* Given exercise: Quote, please, the line with "scene.view_settings.keyframe_insert(path, frame=frame(t))", the line with "tree.nodes.clear()", and every line between them, exactly and with nothing else.

* A block of data:
= = = =
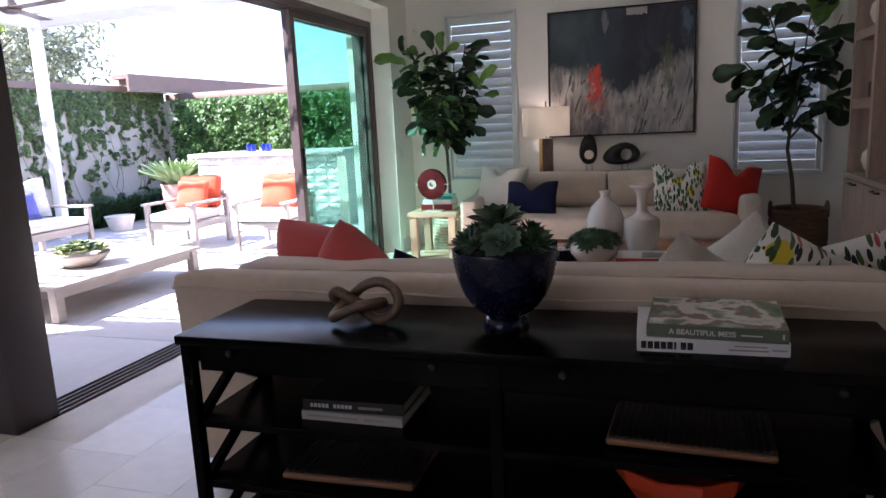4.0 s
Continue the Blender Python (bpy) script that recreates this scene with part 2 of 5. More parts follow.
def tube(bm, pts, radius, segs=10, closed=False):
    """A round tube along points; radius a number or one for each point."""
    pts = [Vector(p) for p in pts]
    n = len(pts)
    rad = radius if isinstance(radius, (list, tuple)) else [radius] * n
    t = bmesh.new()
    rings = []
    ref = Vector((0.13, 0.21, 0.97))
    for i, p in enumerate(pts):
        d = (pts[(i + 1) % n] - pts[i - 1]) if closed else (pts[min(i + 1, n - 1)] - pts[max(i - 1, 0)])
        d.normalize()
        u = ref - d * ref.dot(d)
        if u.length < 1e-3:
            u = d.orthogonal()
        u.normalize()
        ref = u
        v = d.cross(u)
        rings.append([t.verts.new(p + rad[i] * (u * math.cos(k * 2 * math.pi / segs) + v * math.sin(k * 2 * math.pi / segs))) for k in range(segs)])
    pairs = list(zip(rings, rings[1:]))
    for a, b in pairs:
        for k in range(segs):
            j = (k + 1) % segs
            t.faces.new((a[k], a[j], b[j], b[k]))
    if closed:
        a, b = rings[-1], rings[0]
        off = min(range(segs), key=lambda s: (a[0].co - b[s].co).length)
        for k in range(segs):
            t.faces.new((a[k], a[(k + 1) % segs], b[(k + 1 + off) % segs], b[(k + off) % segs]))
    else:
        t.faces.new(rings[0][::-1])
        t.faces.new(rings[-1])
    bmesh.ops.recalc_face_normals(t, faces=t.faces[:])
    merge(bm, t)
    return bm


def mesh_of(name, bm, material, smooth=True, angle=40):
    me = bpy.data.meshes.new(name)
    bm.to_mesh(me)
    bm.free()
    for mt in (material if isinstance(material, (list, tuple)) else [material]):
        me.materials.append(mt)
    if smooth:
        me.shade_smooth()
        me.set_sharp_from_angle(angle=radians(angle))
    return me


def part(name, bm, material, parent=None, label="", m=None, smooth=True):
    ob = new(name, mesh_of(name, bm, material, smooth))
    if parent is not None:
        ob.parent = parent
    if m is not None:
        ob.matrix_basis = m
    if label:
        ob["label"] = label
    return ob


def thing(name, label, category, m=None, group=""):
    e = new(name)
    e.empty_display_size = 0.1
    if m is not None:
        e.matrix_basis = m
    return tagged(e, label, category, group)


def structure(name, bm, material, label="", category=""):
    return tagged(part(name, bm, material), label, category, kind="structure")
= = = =
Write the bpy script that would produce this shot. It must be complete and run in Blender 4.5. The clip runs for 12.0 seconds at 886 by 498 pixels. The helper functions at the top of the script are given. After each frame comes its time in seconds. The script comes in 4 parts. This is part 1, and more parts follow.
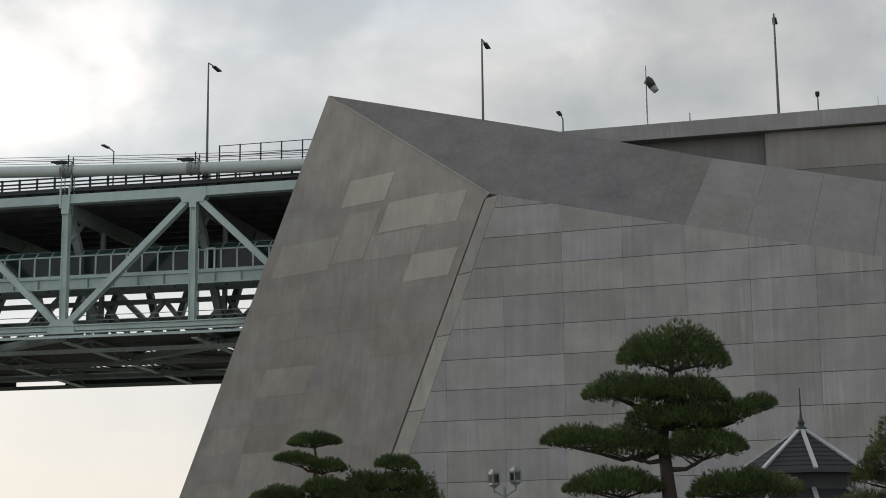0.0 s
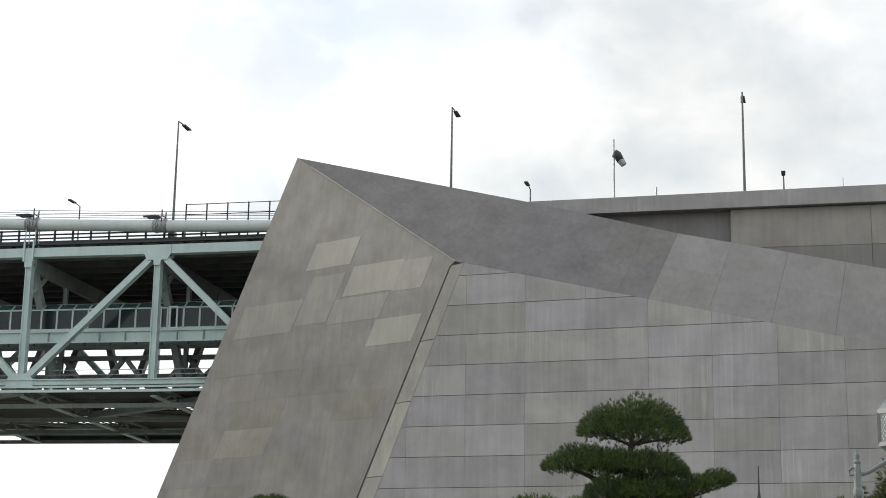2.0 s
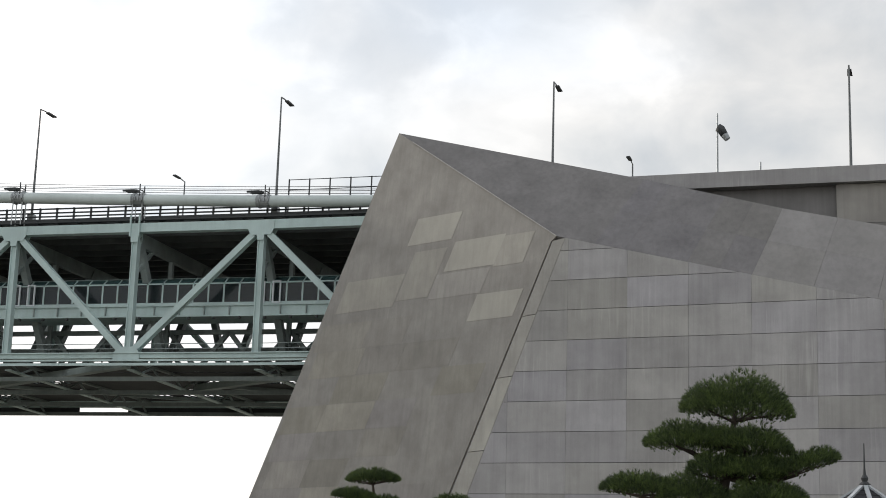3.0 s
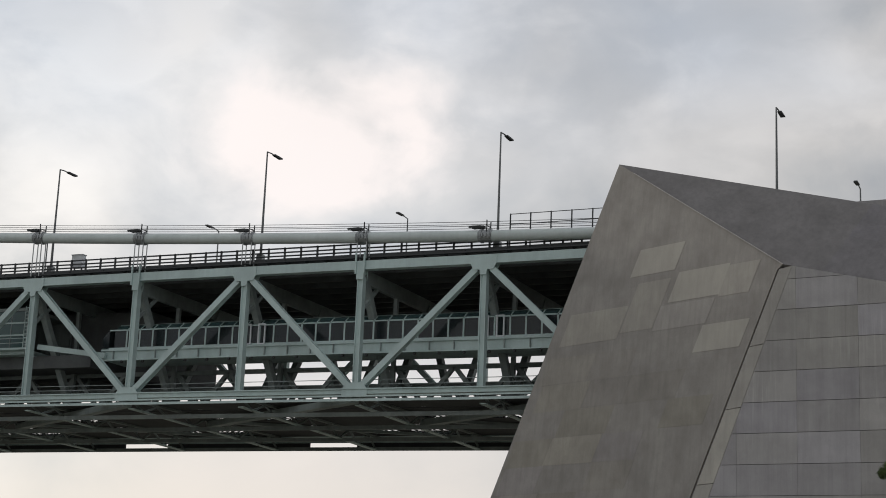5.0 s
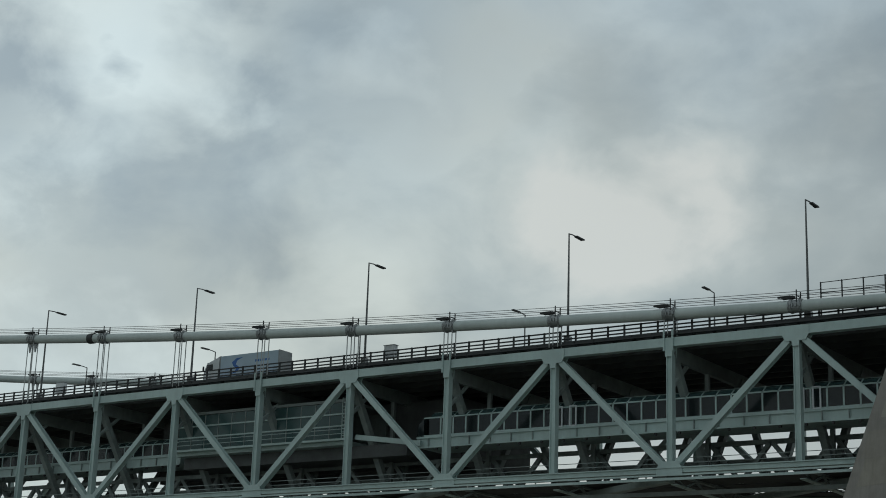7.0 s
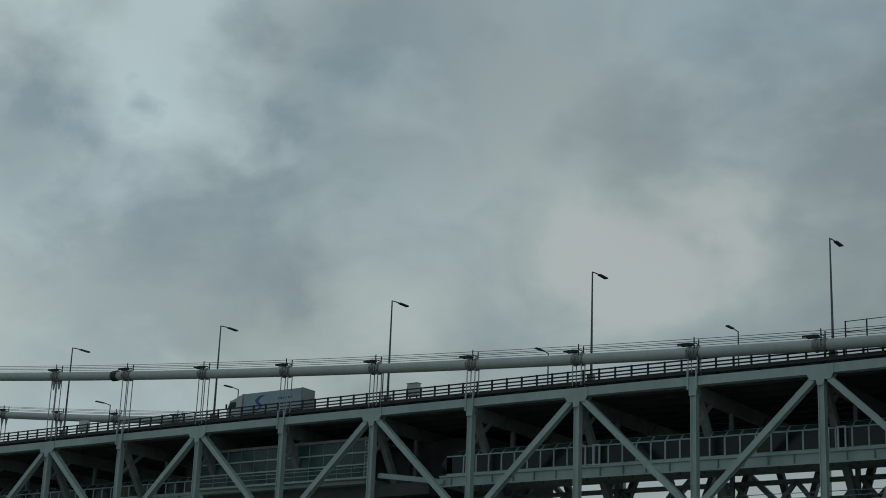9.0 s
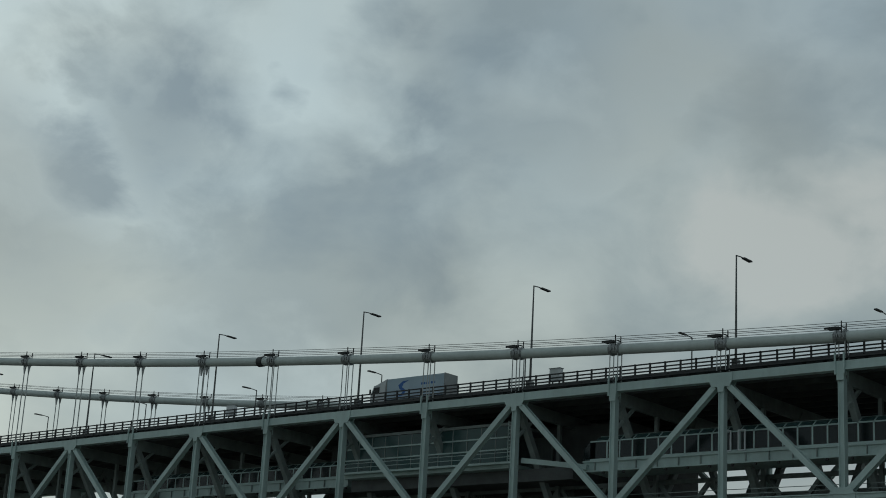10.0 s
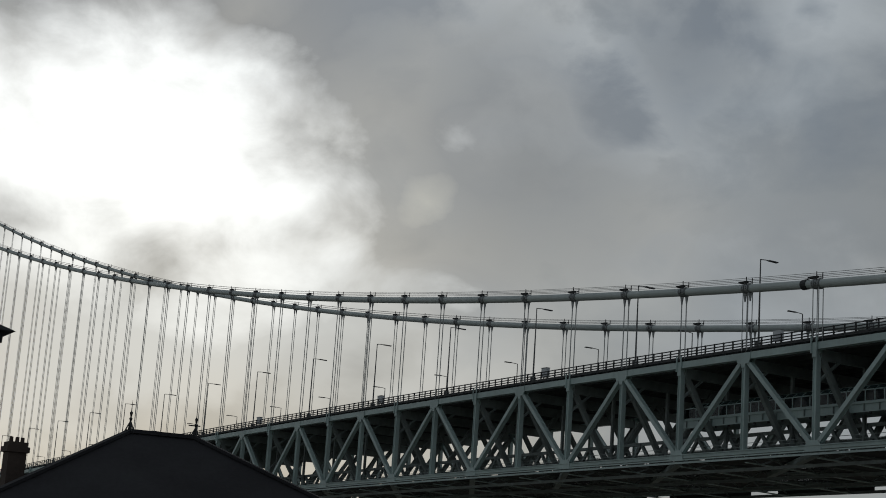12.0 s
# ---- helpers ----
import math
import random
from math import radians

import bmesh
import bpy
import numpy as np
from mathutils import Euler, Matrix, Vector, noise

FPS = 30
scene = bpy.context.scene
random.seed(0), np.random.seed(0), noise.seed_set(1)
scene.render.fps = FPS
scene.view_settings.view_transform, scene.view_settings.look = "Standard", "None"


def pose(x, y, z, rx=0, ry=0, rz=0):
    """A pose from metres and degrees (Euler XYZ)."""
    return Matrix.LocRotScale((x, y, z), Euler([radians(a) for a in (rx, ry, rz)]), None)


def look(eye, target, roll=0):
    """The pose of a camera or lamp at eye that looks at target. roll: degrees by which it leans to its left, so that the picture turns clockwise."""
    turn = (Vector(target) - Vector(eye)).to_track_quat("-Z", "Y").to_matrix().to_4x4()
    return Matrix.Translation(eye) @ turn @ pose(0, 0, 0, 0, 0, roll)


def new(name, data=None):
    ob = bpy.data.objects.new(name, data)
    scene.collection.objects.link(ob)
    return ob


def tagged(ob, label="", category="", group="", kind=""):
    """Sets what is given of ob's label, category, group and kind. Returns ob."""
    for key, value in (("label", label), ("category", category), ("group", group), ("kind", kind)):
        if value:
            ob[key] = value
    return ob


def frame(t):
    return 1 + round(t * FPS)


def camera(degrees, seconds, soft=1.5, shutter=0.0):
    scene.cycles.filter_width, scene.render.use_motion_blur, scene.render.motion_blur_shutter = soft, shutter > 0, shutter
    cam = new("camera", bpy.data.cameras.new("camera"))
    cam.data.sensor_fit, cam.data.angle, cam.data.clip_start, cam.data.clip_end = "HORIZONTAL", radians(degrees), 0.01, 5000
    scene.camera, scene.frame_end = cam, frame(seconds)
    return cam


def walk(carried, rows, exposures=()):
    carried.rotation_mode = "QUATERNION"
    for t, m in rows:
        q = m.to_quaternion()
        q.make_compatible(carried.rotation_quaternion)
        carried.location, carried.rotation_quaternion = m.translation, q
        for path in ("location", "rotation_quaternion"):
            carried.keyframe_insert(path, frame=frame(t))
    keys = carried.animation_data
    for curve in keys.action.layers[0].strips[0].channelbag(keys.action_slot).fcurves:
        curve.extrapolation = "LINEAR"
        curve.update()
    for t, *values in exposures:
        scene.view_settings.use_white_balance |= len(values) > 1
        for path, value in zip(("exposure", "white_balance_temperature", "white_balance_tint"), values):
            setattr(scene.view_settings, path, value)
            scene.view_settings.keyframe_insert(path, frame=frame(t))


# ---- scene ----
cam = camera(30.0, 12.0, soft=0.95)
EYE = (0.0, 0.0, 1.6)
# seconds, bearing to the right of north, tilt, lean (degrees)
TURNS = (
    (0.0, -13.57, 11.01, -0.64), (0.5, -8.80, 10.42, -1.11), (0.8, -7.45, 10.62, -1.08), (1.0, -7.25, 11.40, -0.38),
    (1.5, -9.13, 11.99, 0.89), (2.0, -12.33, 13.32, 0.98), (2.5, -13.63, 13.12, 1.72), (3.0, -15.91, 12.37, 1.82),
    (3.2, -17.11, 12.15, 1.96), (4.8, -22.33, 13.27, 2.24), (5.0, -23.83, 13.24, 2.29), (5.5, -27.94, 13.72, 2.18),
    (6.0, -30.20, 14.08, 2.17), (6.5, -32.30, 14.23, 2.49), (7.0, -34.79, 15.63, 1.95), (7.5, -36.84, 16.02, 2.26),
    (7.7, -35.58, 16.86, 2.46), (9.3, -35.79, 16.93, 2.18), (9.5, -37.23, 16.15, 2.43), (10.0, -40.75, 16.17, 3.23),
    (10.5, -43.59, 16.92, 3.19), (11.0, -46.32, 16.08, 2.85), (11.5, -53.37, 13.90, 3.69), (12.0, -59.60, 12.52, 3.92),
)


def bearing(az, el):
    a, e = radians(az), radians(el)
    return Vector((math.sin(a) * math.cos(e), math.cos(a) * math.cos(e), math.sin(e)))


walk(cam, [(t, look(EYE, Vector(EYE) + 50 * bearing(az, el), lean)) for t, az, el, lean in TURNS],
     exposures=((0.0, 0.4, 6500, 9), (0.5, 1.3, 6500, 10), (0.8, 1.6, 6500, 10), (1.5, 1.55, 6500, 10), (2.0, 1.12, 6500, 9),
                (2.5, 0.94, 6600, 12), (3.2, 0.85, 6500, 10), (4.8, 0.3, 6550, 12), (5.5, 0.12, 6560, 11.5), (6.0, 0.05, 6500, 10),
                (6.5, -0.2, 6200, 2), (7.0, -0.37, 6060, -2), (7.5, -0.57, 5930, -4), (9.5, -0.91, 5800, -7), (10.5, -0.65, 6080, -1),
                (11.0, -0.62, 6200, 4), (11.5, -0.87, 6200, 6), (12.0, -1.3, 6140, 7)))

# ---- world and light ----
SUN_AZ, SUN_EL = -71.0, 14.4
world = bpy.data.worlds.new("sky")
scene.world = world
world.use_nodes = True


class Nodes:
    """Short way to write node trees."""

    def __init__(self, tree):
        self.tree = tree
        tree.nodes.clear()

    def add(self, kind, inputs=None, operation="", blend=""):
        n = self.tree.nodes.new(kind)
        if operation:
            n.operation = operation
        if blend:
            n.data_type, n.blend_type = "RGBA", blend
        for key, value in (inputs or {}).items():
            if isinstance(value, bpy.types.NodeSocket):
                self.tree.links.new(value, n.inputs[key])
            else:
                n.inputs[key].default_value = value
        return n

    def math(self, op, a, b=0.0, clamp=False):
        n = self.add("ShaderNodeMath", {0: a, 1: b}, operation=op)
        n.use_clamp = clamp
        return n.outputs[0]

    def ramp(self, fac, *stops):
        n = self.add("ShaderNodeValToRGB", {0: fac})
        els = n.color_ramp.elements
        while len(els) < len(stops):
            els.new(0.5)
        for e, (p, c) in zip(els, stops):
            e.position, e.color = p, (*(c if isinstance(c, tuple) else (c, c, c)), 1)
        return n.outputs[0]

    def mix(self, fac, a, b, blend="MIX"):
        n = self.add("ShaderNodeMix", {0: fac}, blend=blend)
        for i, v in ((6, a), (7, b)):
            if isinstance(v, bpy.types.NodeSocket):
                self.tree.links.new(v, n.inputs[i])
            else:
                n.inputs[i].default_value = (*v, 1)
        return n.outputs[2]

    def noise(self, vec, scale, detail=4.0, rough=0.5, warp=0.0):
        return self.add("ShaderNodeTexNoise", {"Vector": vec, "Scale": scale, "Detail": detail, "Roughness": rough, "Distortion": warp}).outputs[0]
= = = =
* Result of the task:
            scene.view_settings.keyframe_insert(path, frame=frame(t))


# ---- scene ----
cam = camera(30.0, 12.0, soft=0.95)
EYE = (0.0, 0.0, 1.6)
# seconds, bearing to the right of north, tilt, lean (degrees)
TURNS = (
    (0.0, -13.57, 11.01, -0.64), (0.5, -8.80, 10.42, -1.11), (0.8, -7.45, 10.62, -1.08), (1.0, -7.25, 11.40, -0.38),
    (1.5, -9.13, 11.99, 0.89), (2.0, -12.33, 13.32, 0.98), (2.5, -13.63, 13.12, 1.72), (3.0, -15.91, 12.37, 1.82),
    (3.2, -17.11, 12.15, 1.96), (4.8, -22.33, 13.27, 2.24), (5.0, -23.83, 13.24, 2.29), (5.5, -27.94, 13.72, 2.18),
    (6.0, -30.20, 14.08, 2.17), (6.5, -32.30, 14.23, 2.49), (7.0, -34.79, 15.63, 1.95), (7.5, -36.84, 16.02, 2.26),
    (7.7, -35.58, 16.86, 2.46), (9.3, -35.79, 16.93, 2.18), (9.5, -37.23, 16.15, 2.43), (10.0, -40.75, 16.17, 3.23),
    (10.5, -43.59, 16.92, 3.19), (11.0, -46.32, 16.08, 2.85), (11.5, -53.37, 13.90, 3.69), (12.0, -59.60, 12.52, 3.92),
)


def bearing(az, el):
    a, e = radians(az), radians(el)
    return Vector((math.sin(a) * math.cos(e), math.cos(a) * math.cos(e), math.sin(e)))


walk(cam, [(t, look(EYE, Vector(EYE) + 50 * bearing(az, el), lean)) for t, az, el, lean in TURNS],
     exposures=((0.0, 0.4, 6500, 9), (0.5, 1.3, 6500, 10), (0.8, 1.6, 6500, 10), (1.5, 1.55, 6500, 10), (2.0, 1.12, 6500, 9),
                (2.5, 0.94, 6600, 12), (3.2, 0.85, 6500, 10), (4.8, 0.3, 6550, 12), (5.5, 0.12, 6560, 11.5), (6.0, 0.05, 6500, 10),
                (6.5, -0.2, 6200, 2), (7.0, -0.37, 6060, -2), (7.5, -0.57, 5930, -4), (9.5, -0.91, 5800, -7), (10.5, -0.65, 6080, -1),
                (11.0, -0.62, 6200, 4), (11.5, -0.87, 6200, 6), (12.0, -1.3, 6140, 7)))

# ---- world and light ----
SUN_AZ, SUN_EL = -71.0, 14.4
world = bpy.data.worlds.new("sky")
scene.world = world
world.use_nodes = True


class Nodes:
    """Short way to write node trees."""

    def __init__(self, tree):
        self.tree = tree
        tree.nodes.clear()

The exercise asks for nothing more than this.